(DATASET SECTION):
=======
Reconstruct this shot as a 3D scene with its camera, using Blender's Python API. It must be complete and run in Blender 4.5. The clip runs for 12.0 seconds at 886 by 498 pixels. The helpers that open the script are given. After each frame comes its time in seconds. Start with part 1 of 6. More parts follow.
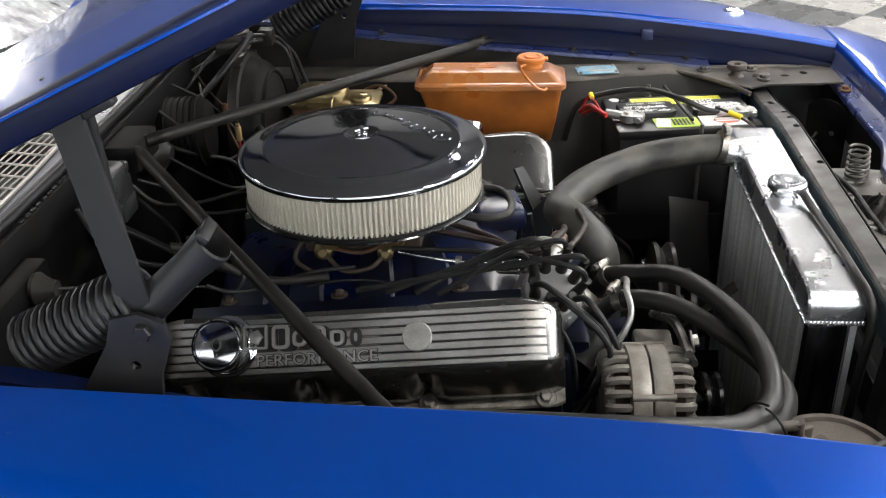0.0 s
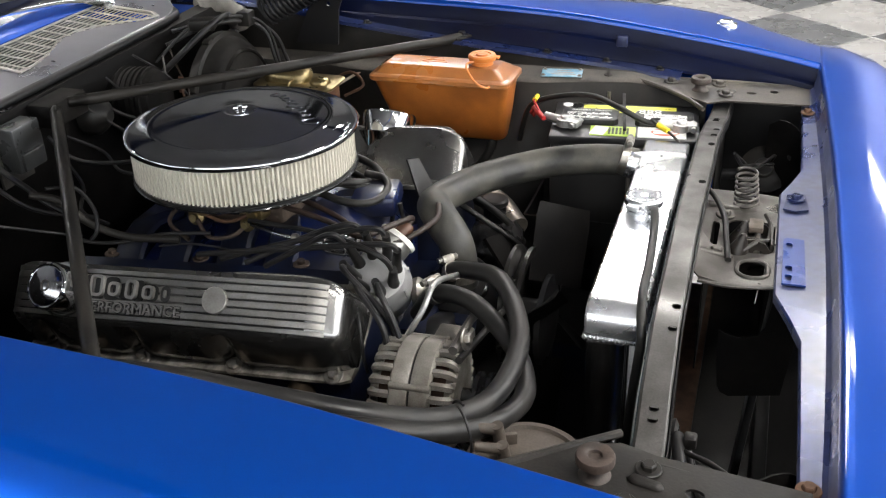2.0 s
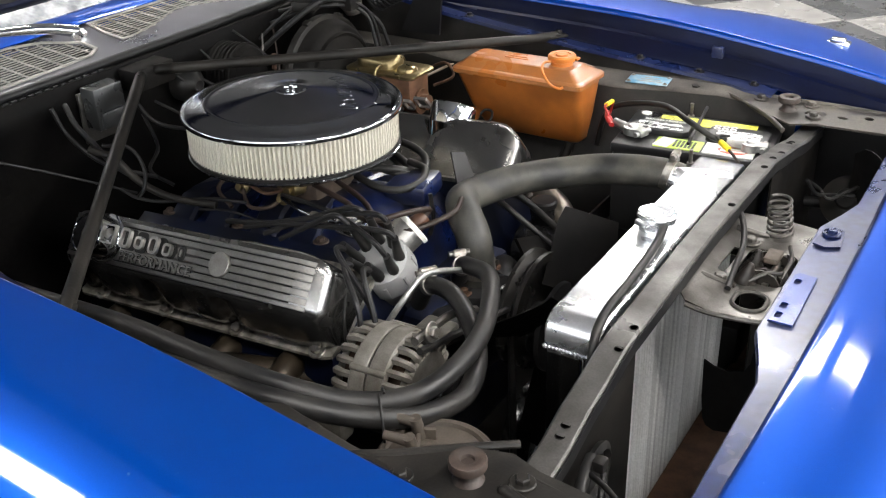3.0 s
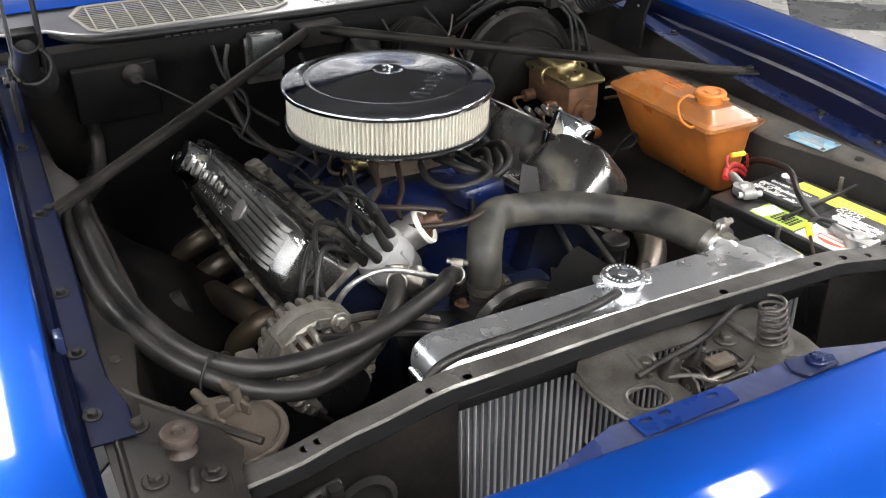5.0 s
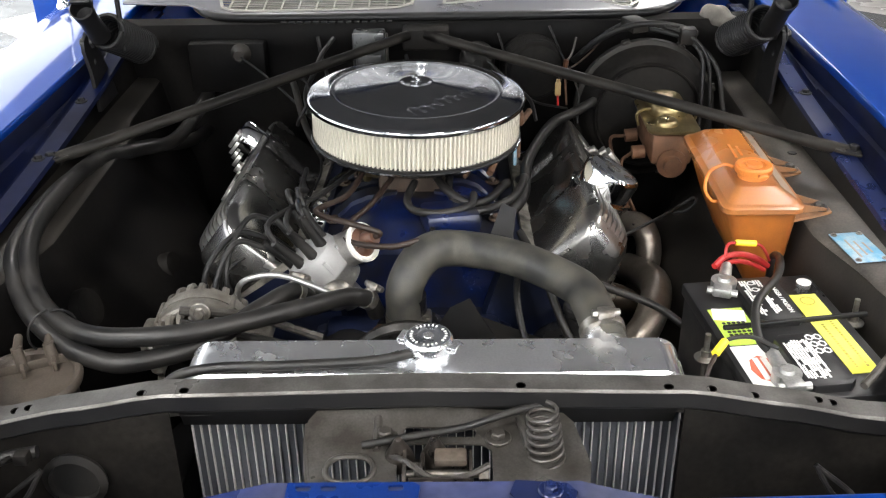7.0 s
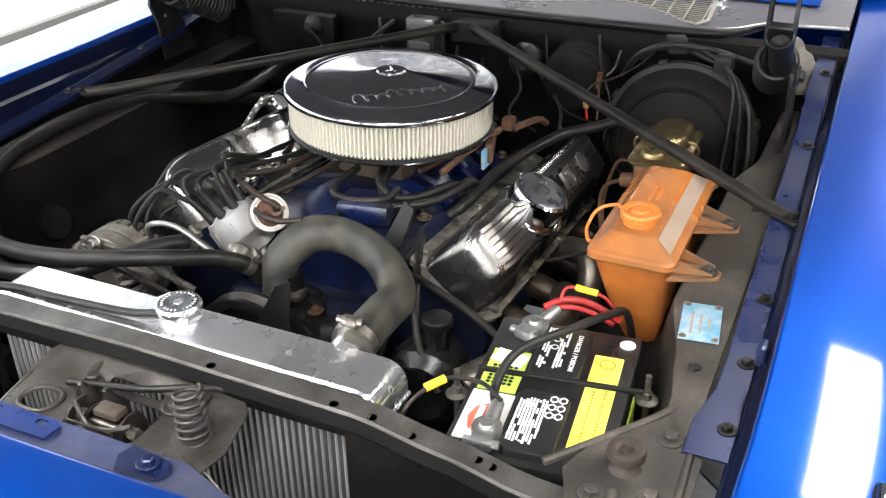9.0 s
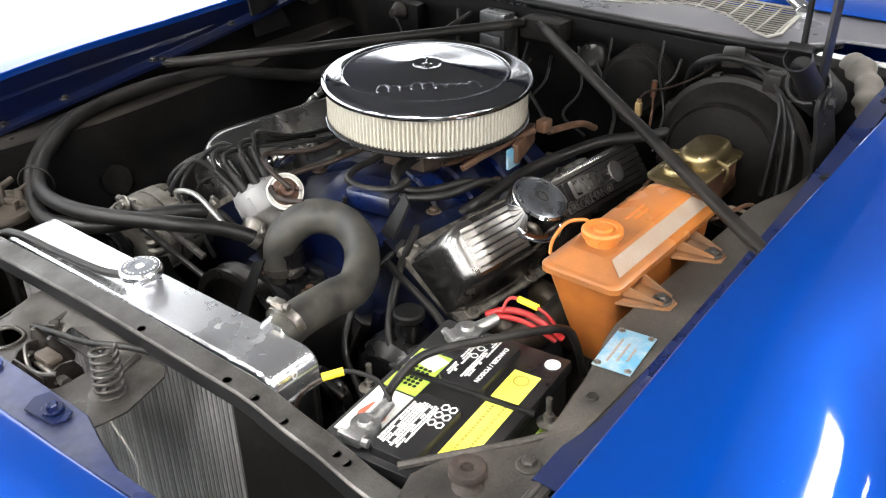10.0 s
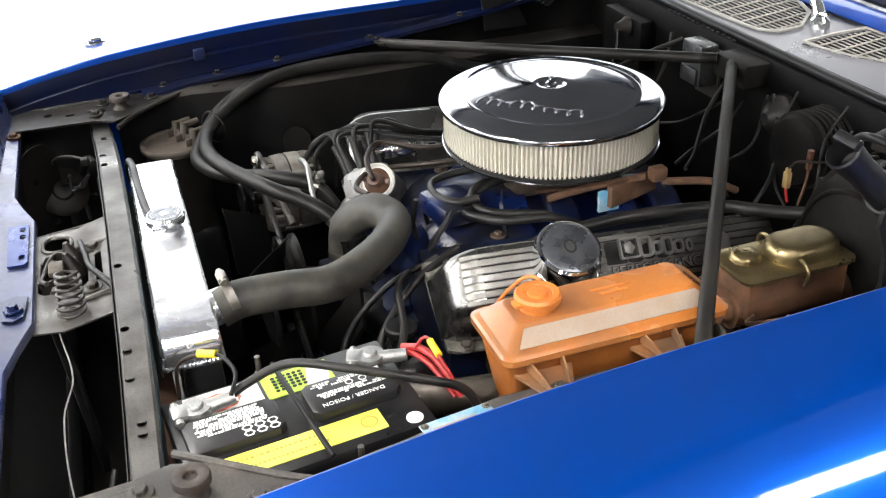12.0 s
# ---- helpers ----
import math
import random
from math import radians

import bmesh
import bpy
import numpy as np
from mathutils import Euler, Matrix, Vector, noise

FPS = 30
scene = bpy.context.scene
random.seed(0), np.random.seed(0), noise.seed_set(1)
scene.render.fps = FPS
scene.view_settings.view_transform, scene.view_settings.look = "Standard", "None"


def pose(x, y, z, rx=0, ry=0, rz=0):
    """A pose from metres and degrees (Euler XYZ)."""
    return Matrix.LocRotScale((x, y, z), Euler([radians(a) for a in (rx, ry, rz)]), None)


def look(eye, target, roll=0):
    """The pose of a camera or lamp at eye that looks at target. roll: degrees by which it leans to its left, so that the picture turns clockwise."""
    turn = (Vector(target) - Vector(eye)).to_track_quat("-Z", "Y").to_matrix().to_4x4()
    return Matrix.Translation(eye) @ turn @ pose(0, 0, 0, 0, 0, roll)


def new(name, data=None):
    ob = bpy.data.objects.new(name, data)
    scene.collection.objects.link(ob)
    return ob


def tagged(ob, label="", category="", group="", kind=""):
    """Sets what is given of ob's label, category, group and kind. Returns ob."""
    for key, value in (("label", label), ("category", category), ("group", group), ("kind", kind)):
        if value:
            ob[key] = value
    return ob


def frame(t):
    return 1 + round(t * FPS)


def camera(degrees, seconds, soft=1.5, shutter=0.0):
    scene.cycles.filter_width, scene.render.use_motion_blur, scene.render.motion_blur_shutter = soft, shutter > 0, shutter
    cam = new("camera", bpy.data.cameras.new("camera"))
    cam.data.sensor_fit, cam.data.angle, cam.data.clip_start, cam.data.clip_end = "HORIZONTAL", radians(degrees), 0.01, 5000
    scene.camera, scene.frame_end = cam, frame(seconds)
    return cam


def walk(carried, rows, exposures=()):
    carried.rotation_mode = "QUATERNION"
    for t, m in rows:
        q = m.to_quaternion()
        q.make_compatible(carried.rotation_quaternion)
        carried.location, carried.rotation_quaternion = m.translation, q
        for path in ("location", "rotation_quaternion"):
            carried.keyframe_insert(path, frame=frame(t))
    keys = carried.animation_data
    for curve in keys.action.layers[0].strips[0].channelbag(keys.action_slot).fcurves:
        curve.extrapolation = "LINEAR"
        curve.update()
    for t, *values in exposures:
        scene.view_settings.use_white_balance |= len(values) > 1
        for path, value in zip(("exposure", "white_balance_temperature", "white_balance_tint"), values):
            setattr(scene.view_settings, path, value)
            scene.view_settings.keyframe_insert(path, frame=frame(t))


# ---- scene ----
cam = camera(48.9, 12.0, soft=1.2)
METRES, EYE, TILT, LEAN, TURN = 3.4, 1.55, 0.0, 0.0, 6.5
PATH = [
    (0, (0.23, -1.28, 1.532), (0.067, 0.465, 0.568), -2.2),
    (0.5, (0.347, -1.283, 1.53), (0.13, 0.458, 0.57), -2.4),
    (1, (0.474, -1.275, 1.524), (0.18, 0.457, 0.568), -2.4),
    (1.5, (0.603, -1.262, 1.529), (0.197, 0.444, 0.568), -2.1),
    (2, (0.746, -1.232, 1.527), (0.17, 0.427, 0.569), -2.3),
    (2.5, (0.884, -1.185, 1.526), (0.106, 0.389, 0.569), -2.3),
    (3, (1.017, -1.119, 1.525), (0.051, 0.348, 0.569), -2.3),
    (3.5, (1.154, -1.02, 1.528), (-0.005, 0.298, 0.569), -2.0),
    (3.7, (1.209, -0.968, 1.529), (-0.03, 0.276, 0.57), -2.2),
    (5.3, (1.452, -0.533, 1.523), (-0.162, 0.156, 0.564), -0.3),
    (5.5, (1.471, -0.456, 1.519), (-0.181, 0.144, 0.564), -0.4),
    (6, (1.506, -0.286, 1.524), (-0.205, 0.103, 0.564), -0.4),
    (6.5, (1.517, -0.118, 1.526), (-0.223, 0.068, 0.558), -0.6),
    (8.3, (1.455, 0.507, 1.516), (-0.236, 0.009, 0.57), -0.9),
    (8.5, (1.433, 0.564, 1.531), (-0.23, 0.015, 0.564), -0.8),
    (9, (1.362, 0.728, 1.537), (-0.219, -0.01, 0.561), -0.8),
    (9.5, (1.282, 0.873, 1.552), (-0.189, -0.044, 0.555), -0.9),
    (10, (1.185, 1.011, 1.555), (-0.146, -0.096, 0.554), -1.6),
    (10.5, (1.076, 1.131, 1.56), (-0.097, -0.14, 0.556), -1.5),
    (11, (0.928, 1.228, 1.56), (-0.011, -0.222, 0.553), -2.3),
    (11.5, (0.779, 1.292, 1.554), (0.066, -0.287, 0.555), -2.8),
    (12, (0.627, 1.321, 1.543), (0.08, -0.331, 0.558), -2.6),
]
walk(cam, [(t, look(eye, target, roll)) for t, eye, target, roll in PATH], exposures=((0.0, -0.10), (1.0, 0.0), (2.0, 0.04), (3.0, 0.08), (6.5, 0.10), (8.5, 0.20), (12.0, 0.22)))


# ---- light and room brightness ----
world = bpy.data.worlds.new("world")
scene.world = world
world.use_nodes = True
world.node_tree.nodes["Background"].inputs["Color"].default_value = (0.6, 0.65, 0.7, 1)
world.node_tree.nodes["Background"].inputs["Strength"].default_value = 0.05
LAMP = 46.0      # strength of the ceiling lights
WINDOW = 1.9     # strength of daylight in the shop's windows


# ---- materials ----
def material(name, color, rough=0.5, metal=0.0, second=None, scale=6.0, amount=0.5, grain=0.0, grain_scale=400.0, coat=0.0, fine=0.12, rough_var=0.12, per_piece=0.0, ior=None, sss=0.0, spec=0.5, coat_rough=0.04, specks=0.0):
    """A surface with two colours mixed by broad stains and fine grain, uneven roughness and a little relief."""
    m = bpy.data.materials.new(name)
    m.use_nodes = True
    n, l = m.node_tree.nodes, m.node_tree.links
    b = n["Principled BSDF"]
    b.inputs["Metallic"].default_value = metal
    b.inputs["Coat Weight"].default_value = coat
    b.inputs["Coat Roughness"].default_value = coat_rough
    b.inputs["Specular IOR Level"].default_value = spec
    if ior:
        b.inputs["IOR"].default_value = ior
    if sss:
        b.inputs["Subsurface Weight"].default_value = sss
        b.inputs["Subsurface Radius"].default_value = (0.02, 0.008, 0.003)
    geo = n.new("ShaderNodeNewGeometry")
    broad = n.new("ShaderNodeTexNoise")
    broad.inputs["Scale"].default_value, broad.inputs["Detail"].default_value, broad.inputs["Roughness"].default_value = scale, 3.5, 0.55
    l.new(geo.outputs["Position"], broad.inputs["Vector"])
    small = n.new("ShaderNodeTexNoise")
    small.inputs["Scale"].default_value, small.inputs["Detail"].default_value = grain_scale, 3.0
    l.new(geo.outputs["Position"], small.inputs["Vector"])
    ramp = n.new("ShaderNodeMapRange")
    ramp.inputs["From Min"].default_value, ramp.inputs["From Max"].default_value = 0.36, 0.68
    ramp.inputs["To Max"].default_value = amount
    l.new(broad.outputs["Fac"], ramp.inputs["Value"])
    mixing = n.new("ShaderNodeMix")
    mixing.data_type = "RGBA"
    mixing.inputs["A"].default_value = (*color, 1)
    mixing.inputs["B"].default_value = (*(second or [c * 0.7 for c in color]), 1)
    l.new(ramp.outputs["Result"], mixing.inputs["Factor"])
    tone = n.new("ShaderNodeMapRange")
    tone.inputs["From Min"].default_value, tone.inputs["From Max"].default_value = 0.25, 0.75
    tone.inputs["To Min"].default_value, tone.inputs["To Max"].default_value = 1 - fine, 1 + fine
    l.new(small.outputs["Fac"], tone.inputs["Value"])
    scaled = n.new("ShaderNodeVectorMath")
    scaled.operation = "SCALE"
    l.new(mixing.outputs["Result"], scaled.inputs[0])
    l.new(tone.outputs["Result"], scaled.inputs["Scale"])
    last = scaled.outputs["Vector"]
    if specks:
        dust = n.new("ShaderNodeTexNoise")
        dust.inputs["Scale"].default_value, dust.inputs["Detail"].default_value = 95.0, 2.0
        l.new(geo.outputs["Position"], dust.inputs["Vector"])
        sparse = n.new("ShaderNodeMapRange")
        sparse.inputs["From Min"].default_value, sparse.inputs["From Max"].default_value = 0.76, 0.84
        sparse.inputs["To Max"].default_value = specks
        l.new(dust.outputs["Fac"], sparse.inputs["Value"])
        over = n.new("ShaderNodeMix")
        over.data_type = "RGBA"
        over.inputs["B"].default_value = (0.45, 0.47, 0.52, 1)
        l.new(sparse.outputs["Result"], over.inputs["Factor"])
        l.new(last, over.inputs["A"])
        last = over.outputs["Result"]
    if per_piece:
        info = n.new("ShaderNodeObjectInfo")
        vary = n.new("ShaderNodeMapRange")
        vary.inputs["To Min"].default_value, vary.inputs["To Max"].default_value = 1 - per_piece, 1 + per_piece
        l.new(info.outputs["Random"], vary.inputs["Value"])
        again = n.new("ShaderNodeVectorMath")
        again.operation = "SCALE"
        l.new(last, again.inputs[0])
        l.new(vary.outputs["Result"], again.inputs["Scale"])
        last = again.outputs["Vector"]
    l.new(last, b.inputs["Base Color"])
    uneven = n.new("ShaderNodeMapRange")
    uneven.inputs["From Min"].default_value, uneven.inputs["From Max"].default_value = 0.3, 0.7
    uneven.inputs["To Min"].default_value, uneven.inputs["To Max"].default_value = max(0.02, rough - rough_var), min(1.0, rough + rough_var)
    l.new(broad.outputs["Fac"], uneven.inputs["Value"])
    l.new(uneven.outputs["Result"], b.inputs["Roughness"])
    if grain:
        bump = n.new("ShaderNodeBump")
        bump.inputs["Strength"].default_value, bump.inputs["Distance"].default_value = grain * 0.6, 0.001
        l.new(small.outputs["Fac"], bump.inputs["Height"])
        l.new(bump.outputs["Normal"], b.inputs["Normal"])
    return m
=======
Find every line holding the word "seconds"; give their count and nothing else.

3